Monday, July 21, 2008

The Point of Fiction

The story I wrote for TECHNOLOGY REVIEW, the magazine published by M.I.T. which has only recently started to run by-invitation fiction, has been tentatively accepted. The editor wanted some revisions, which I made, and I'm now waiting to hear if she likes them. Meanwhile, the revisions got me to thinking about the point of fiction, why we write it at all. Quite apart from questions of how our brains are wired (the evolutionary advantages of imagination, the storing of data in "scripts," etc.), I think the point of fiction is actually not that different from the point of either philosophy or theology. It is: to decide what matters.

Fiction explores this point through all sorts of subsidiary questions: What is worth expending effort on, struggling to obtain, sacrificing other things for, maybe even dying for?
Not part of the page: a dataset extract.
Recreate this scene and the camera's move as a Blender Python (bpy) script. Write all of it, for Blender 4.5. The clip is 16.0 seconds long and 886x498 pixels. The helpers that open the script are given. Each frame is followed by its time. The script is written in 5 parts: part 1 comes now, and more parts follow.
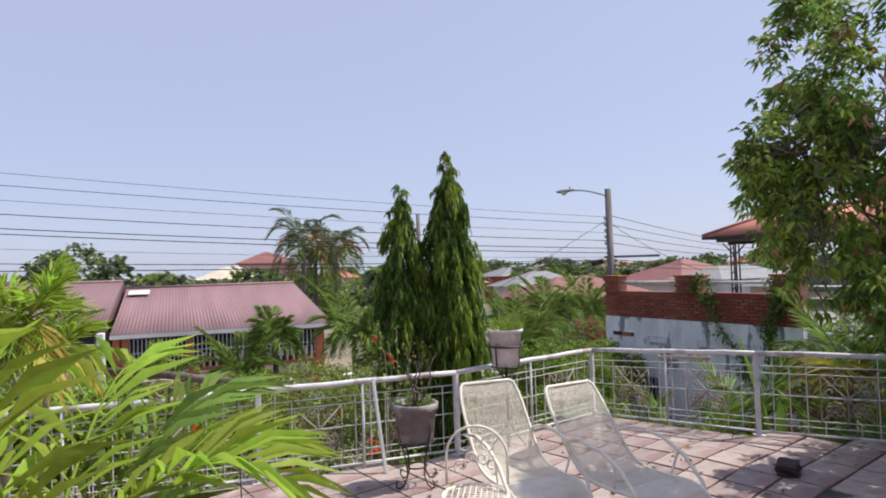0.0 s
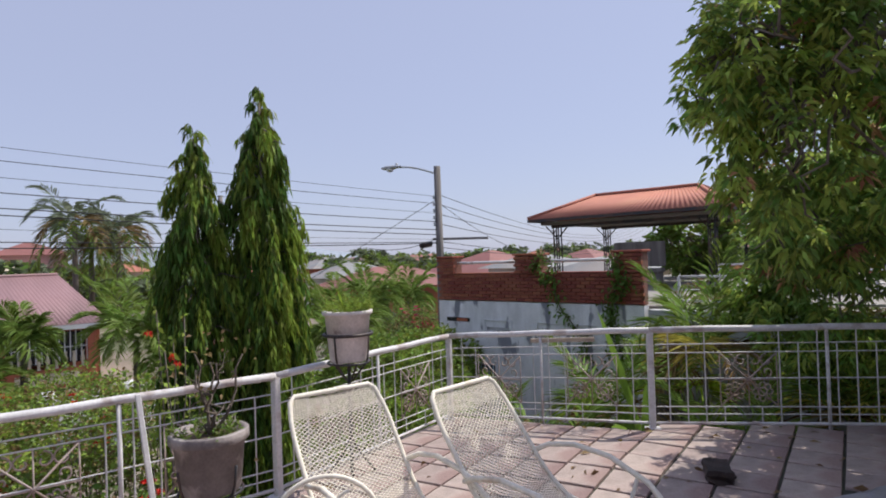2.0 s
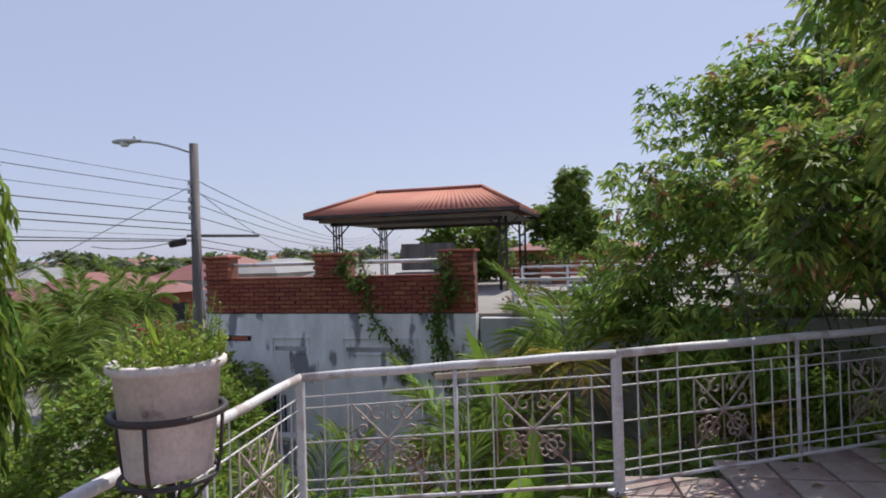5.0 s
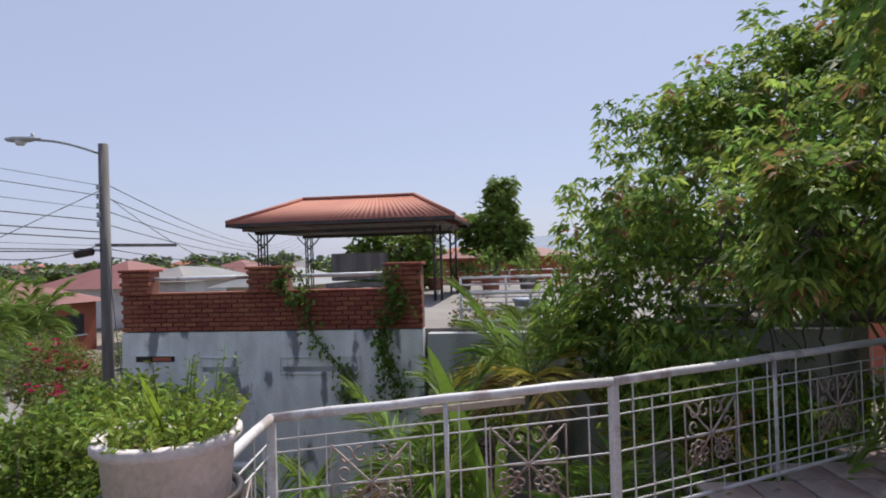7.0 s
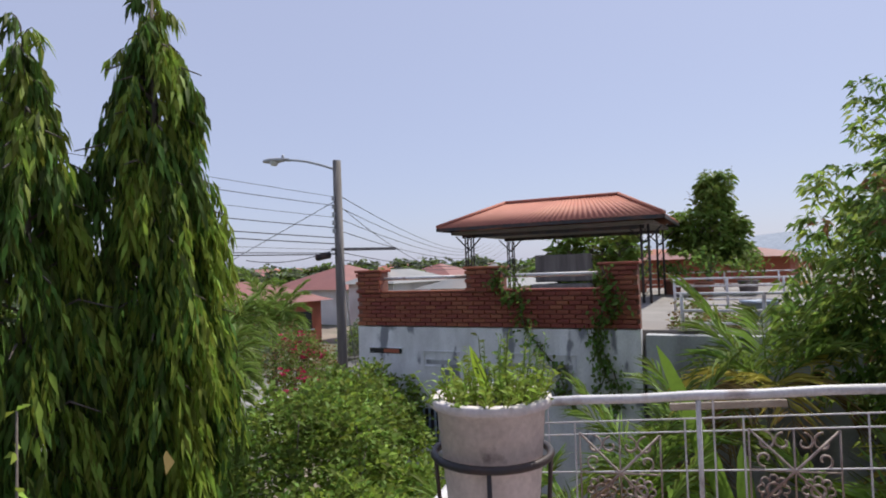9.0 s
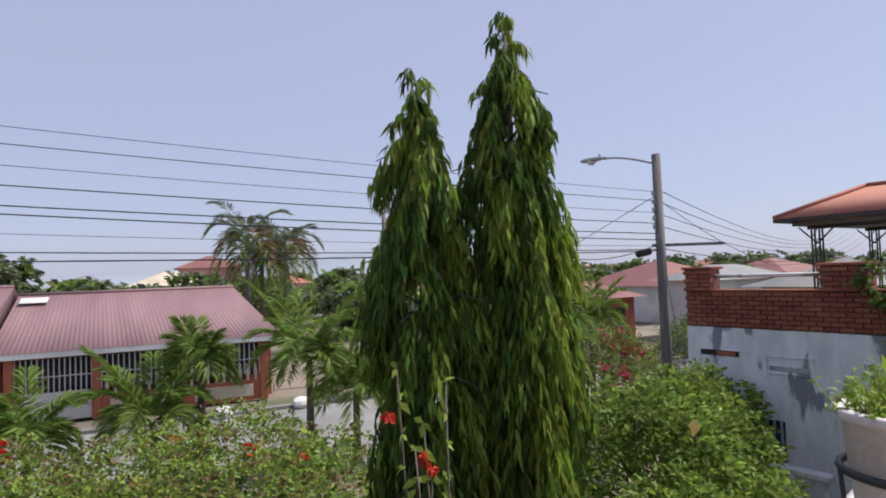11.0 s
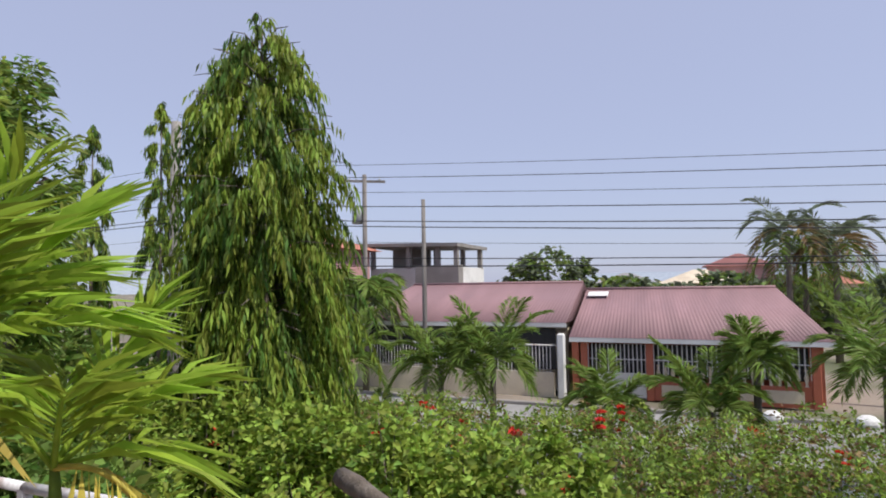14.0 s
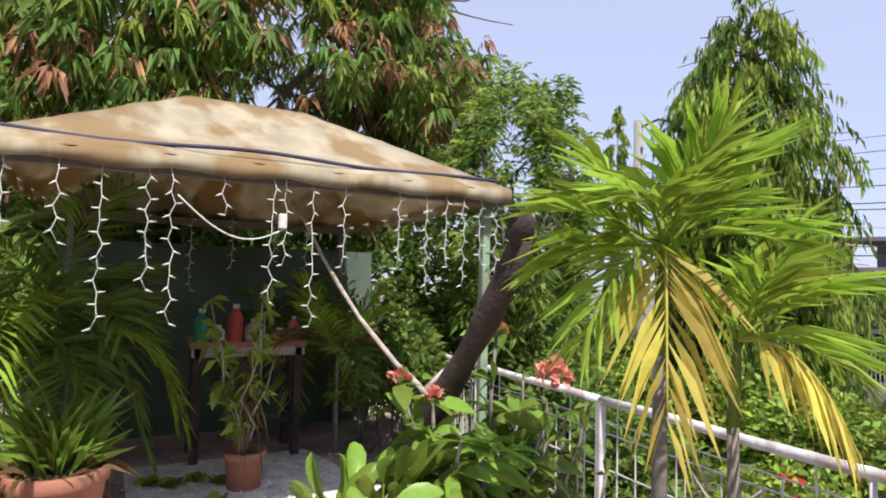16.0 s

In writing classes, this question usually gets lumped under "character motivation": What does the protagonist want, and why? But the question goes deeper than characterization. It informs the story as a whole, by indicating whether the goal was worth it or not. The protagonist who dies to save his family: worth it, the story implies. The protagonist who dies trying to become a tyrant over the Empire: not worth it. In this way, stories affirm or attack human values.

Cynical stories turn the process upside down. Either the protag, a good guy, dies for his family and it's not worth it because they're a bunch of creeps, or the protag, a bad guy, doesn't die and flourishes happily, getting what he wants. In this sense, my story for TECH REVIEW is a cynical story. That apparently is no bar to the magazine; all the requested editorial changes concerned details, not values.

Certainly there is a literary place for the unhopeful view of life. I, however, usually prefer to end a story on a mixed note: some gains, some losses. Not this time. The bad guy wins. We'll see how the story is received.

3 comments:

Erin Underwood said...

Congratulations, Nancy! Tech Review is a great magazine.

I work for the MIT Alumni Association and I am very familiar with the magazine. However, I didn't realize that we're now adding fiction to the mix. That's fabulous! Plus, I am so happy that they chose one of your stories.

Yeah you!

Cheers,
Erin

Unknown said...

Interesting post, Nancy. I have a take that is parallel, but not perfectly so. Evolutionarily speaking, there is a great advantage for those who can learn vicariously through the experiences of others. The urge to gossip, to tell stories, is not just one of keeping up on the social status of tribe members, but to learn what's worked or didn't work from friends and strangers alike. People not interested in listening to stories would be at a big disadvantage.

At least this is the evolutionary just-so story I'm telling myself about stories at the moment.

Nancy Kress said...

I think you're right about gossip, Mike. It IS how sub-cultures define to themselves what is acceptable, what is borderline, what is not acceptable. And the poor people who miss those social cues are at an evolutionary disadvantage, in all types of competition.